- Problem statement
Reproduce the listing below without changes, except that pictures are left out.
━━ Source data
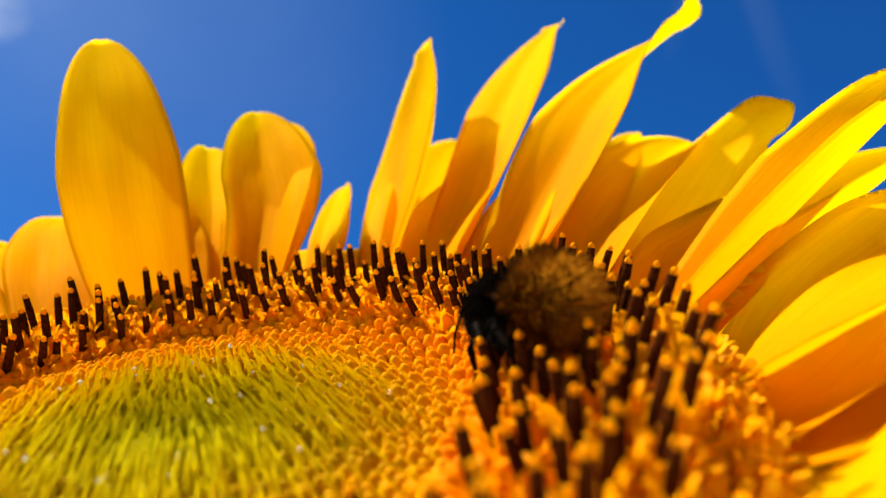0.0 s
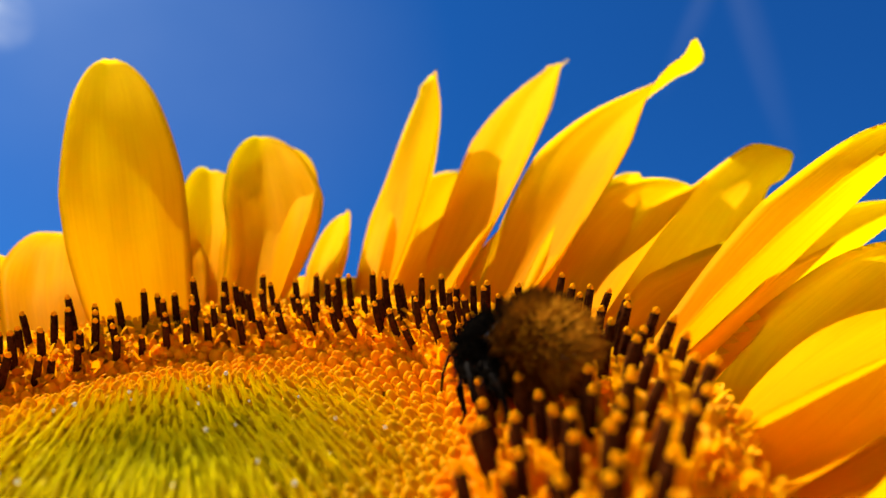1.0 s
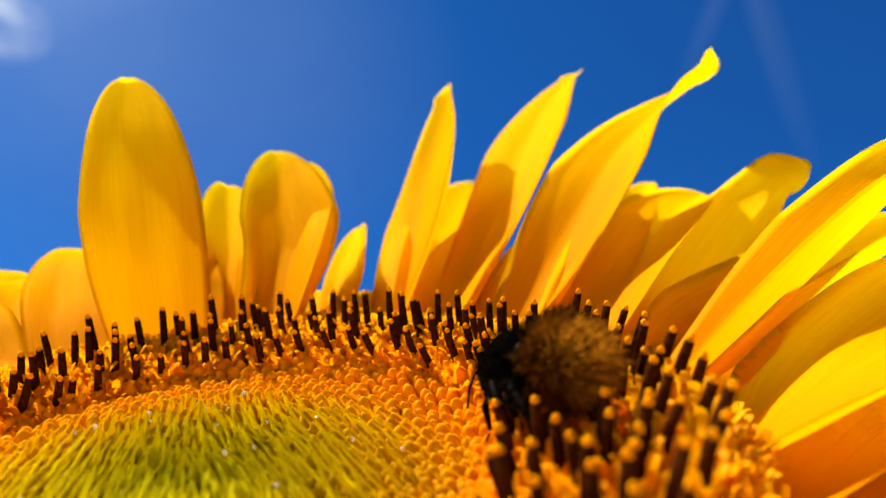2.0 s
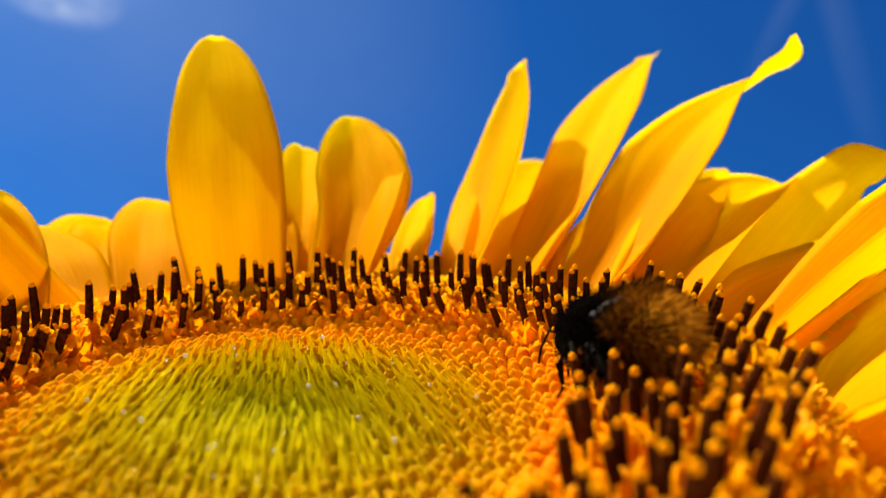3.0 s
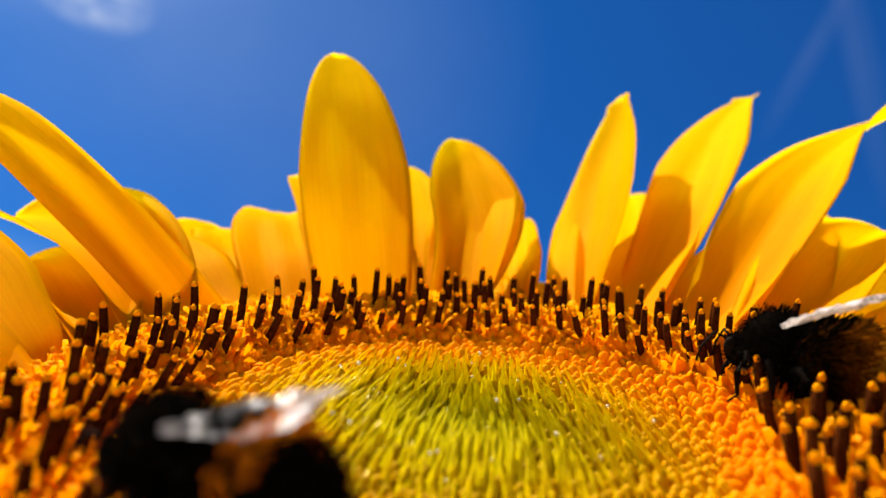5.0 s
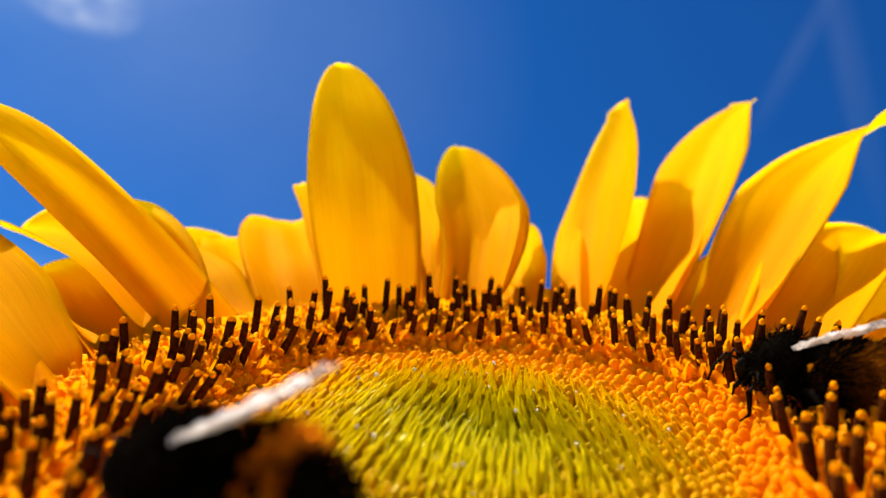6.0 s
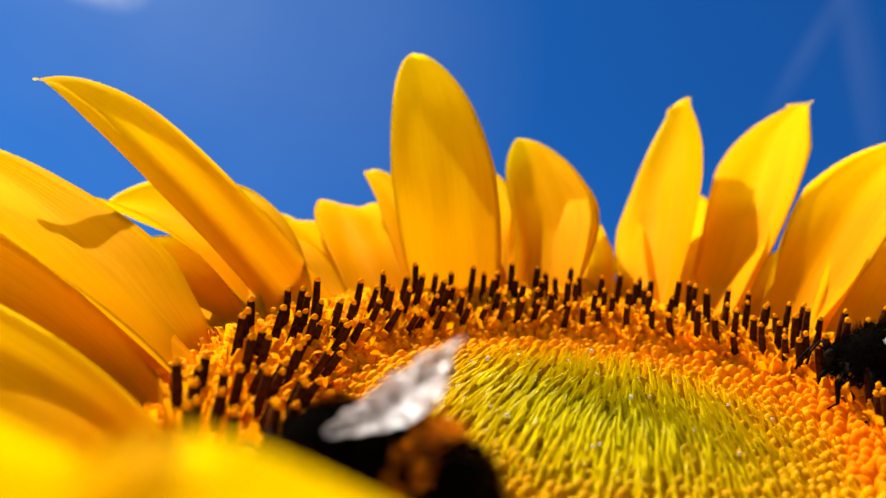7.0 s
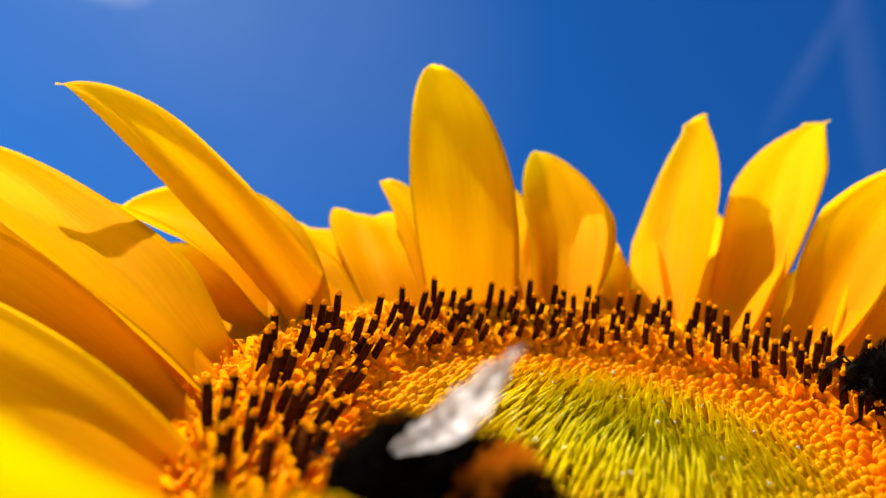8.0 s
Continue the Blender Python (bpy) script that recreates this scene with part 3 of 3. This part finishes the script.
━━━━
- Correct output
0.0 s
1.0 s
2.0 s
3.0 s
5.0 s
6.0 s
7.0 s
8.0 s
Continue the Blender Python (bpy) script that recreates this scene with part 3 of 3. This part finishes the script.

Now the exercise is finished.